Jade Walker gets JobShadowed about her career as a journalist. You can find Jade on her website www.jadewalker.com and on her Twitter feed in the sidebar of this interview.
I’m a journalist. Currently I work as the overnight editor for The Huffington Post.
How would you describe what you do?
I write and produce news stories. In other words, I cover the history of now.
What does your work entail?
Researching and reporting current events. Writing compelling headlines, stories and news alerts. Creating slideshows. Answering reader questions. Sharing news on social media. Editing content. Producing the front page of the website. And dealing with a ton of of email (on average, more than 400 messages a day).
What’s a typical work week like?
I work from 9 p.m. to 7 a.m., Sunday through Thursday. Each shift is different. And if news breaks over the weekend, I’m basically on call.
How did you get started?
I wrote a letter to the editor that was published in a local newspaper in 1989. That fall, I joined my school newspaper as a cub reporter. The following year, I was named editor-in-chief and landed an internship at a local weekly. The weekly hired me three months later.
What do you like about what you do?
I love keeping the public updated about current events, particularly during troubling times. If readers have solid, factual information about the world around them, they are better prepared to act in service of themselves and others.
What do you dislike?
Journalism is stressful. The hours are rough, the pay isn’t great, the industry is in flux (no one’s job is considered “safe”)… and then there’s the fact that I spend several hours a day dealing with death and destruction.
How do you make money/or how are you compensated?
How much do you make?
How much money did/do you make starting out?
When I started out, I worked for free as an intern. Once I became a general assignment reporter, I made about $7/hour.
What education, schooling, or skills are needed to do this?
No schooling is required, though a bachelor’s degree is often preferred. This means you will be poor for a very long time (hell, I’m still paying off student loans and I’ve been in the business for over 20 years). That said, I believe journalism is a career that’s best learned on-the-job. For this, having a great and patient editor is key.

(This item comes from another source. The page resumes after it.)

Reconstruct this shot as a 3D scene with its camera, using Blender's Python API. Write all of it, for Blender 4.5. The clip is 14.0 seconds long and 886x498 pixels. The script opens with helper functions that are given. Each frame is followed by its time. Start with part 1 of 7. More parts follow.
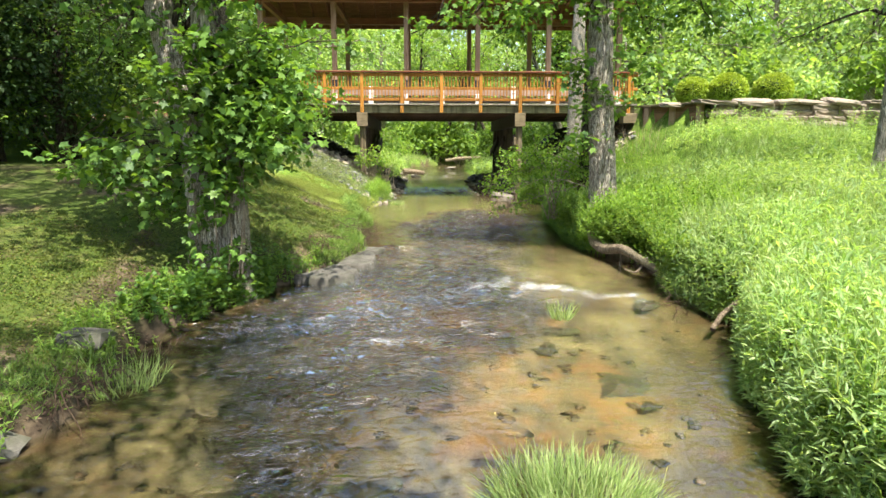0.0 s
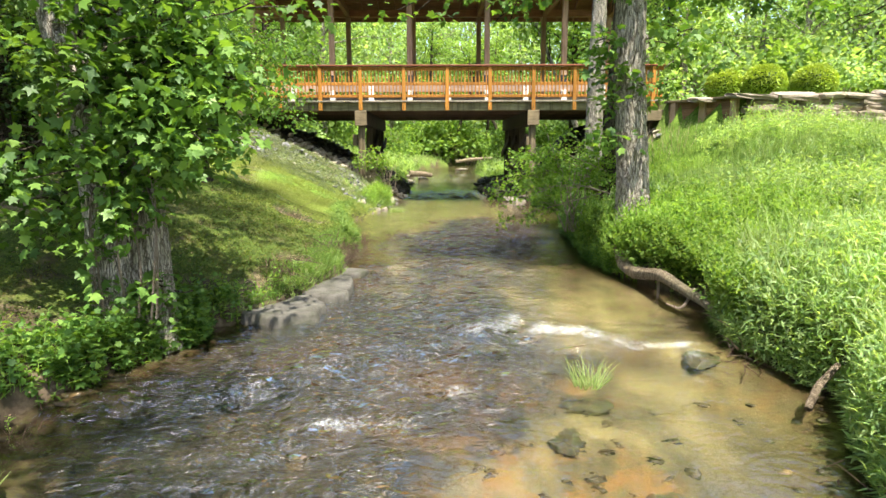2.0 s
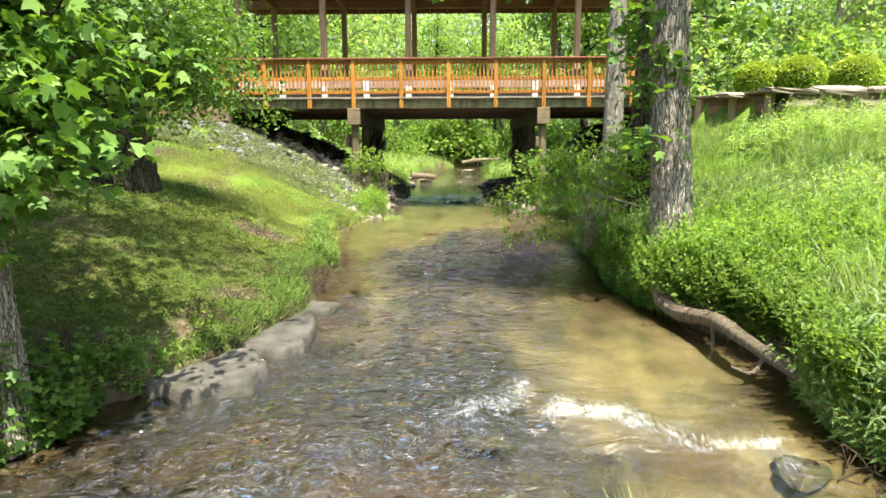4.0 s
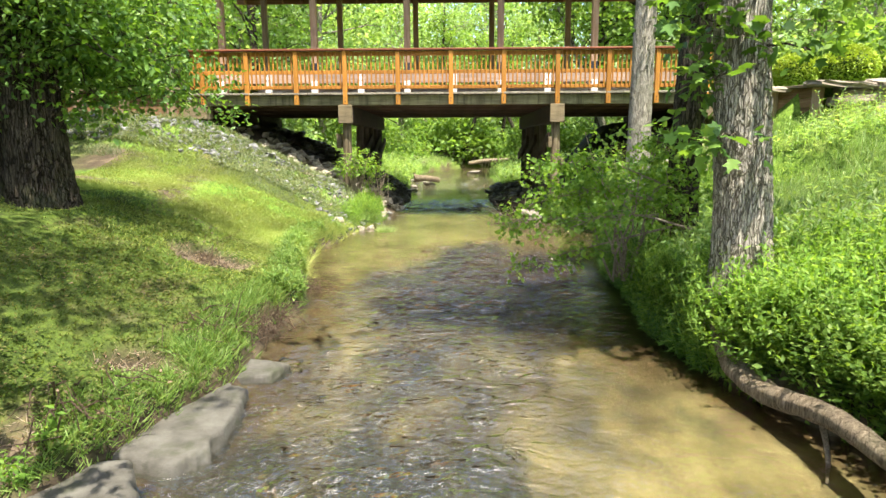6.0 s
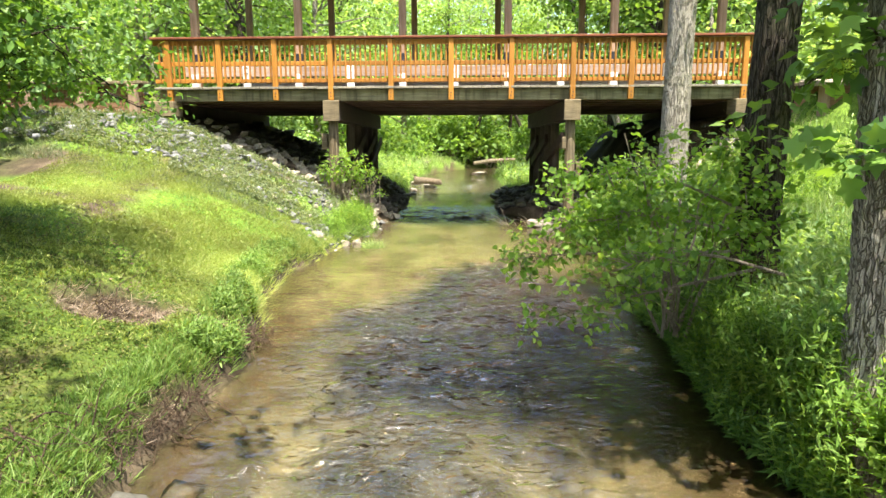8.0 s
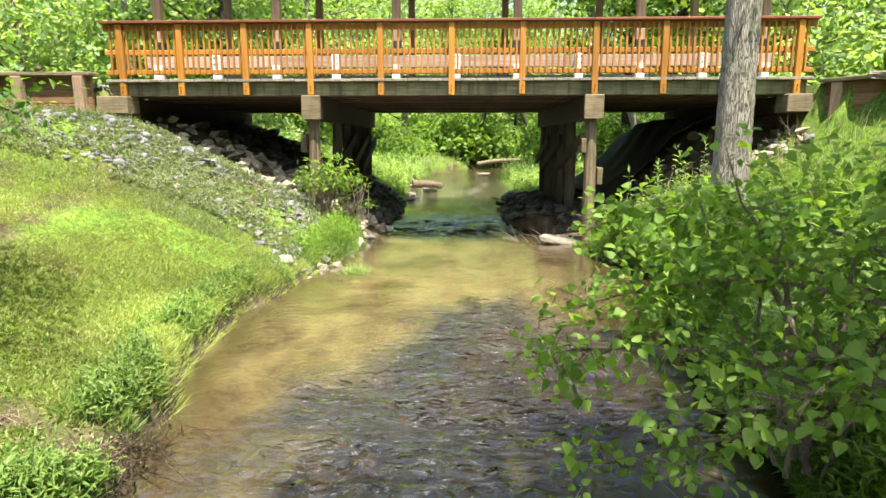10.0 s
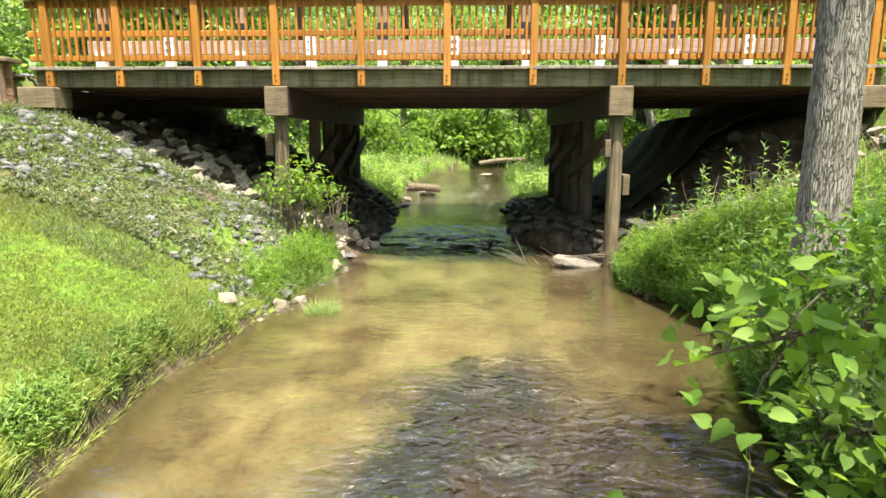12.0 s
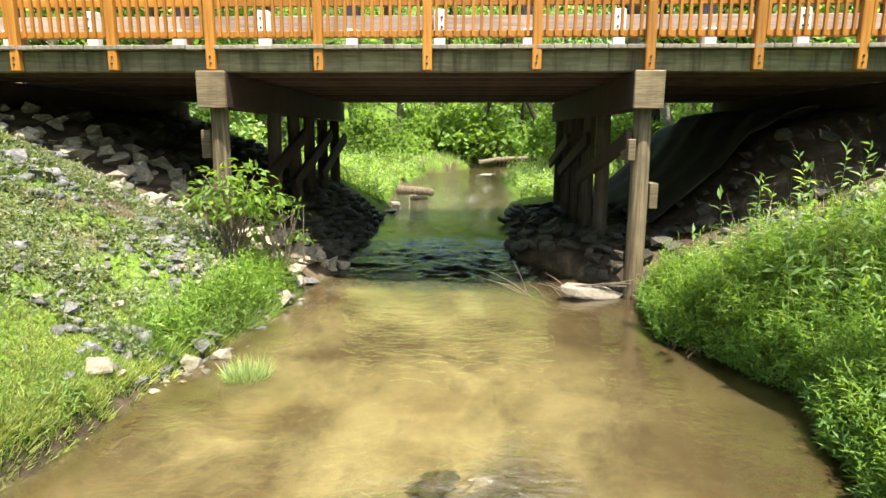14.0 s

What is most challenging about what you do?
Learning how to leave work at work, particularly when news is still breaking. I have, in the past, worked myself into a state of exhaustion (hospitalization was required).
Of course, news is always breaking, and many journalists get burned out if they don’t step away sometimes.
What is most rewarding?
Serving the readers. Affecting change. Keeping powerful forces/governments/individuals in check. Inspiring conversations.
What advice would you offer someone considering this career?
Be curious. Pay attention to what’s happening all over the world, not just in your immediate vicinity. Read a wide variety of news sources and develop a critical eye for bullshit/lies. Become a good observer and a caring listener. And when you write, aim for a clear and compelling narrative, but fact-check everything. Most importantly, don’t go into journalism for the money.
How much time off do you get/take?
About 2 weeks a year.
What is a common misconception people have about what you do?
That all journalists are biased and heartless bottom feeders willing to sell our souls or screw over anyone for a story. Most reporters work very hard to keep their biases in check. I had friend once say to me, “I’ve seen you write stories about Republicans doing stupid things, and I’ve seen you write stories about Democrats doing or saying stupid things. Which are you: a Republican or a Democrat?” I responded, “Neither, I’m anti-stupid.”
What are your goals/dreams for the future?
I’d like to write more books, move overseas and launch an obituary wire service.
What else would you like people to know about your job/career?
Although journalism is incredibly rewarding, it can be very hard on relationships. I’ve had more than one ex-boyfriend become upset when I needed to leave a romantic dinner to deal with breaking news. Thankfully, the man I married is completely understanding and supportive. Being able to work on deadline and raise a family at the same time is also quite difficult. Sacrifices will have to be made. However, if you love the work, your life will never be boring.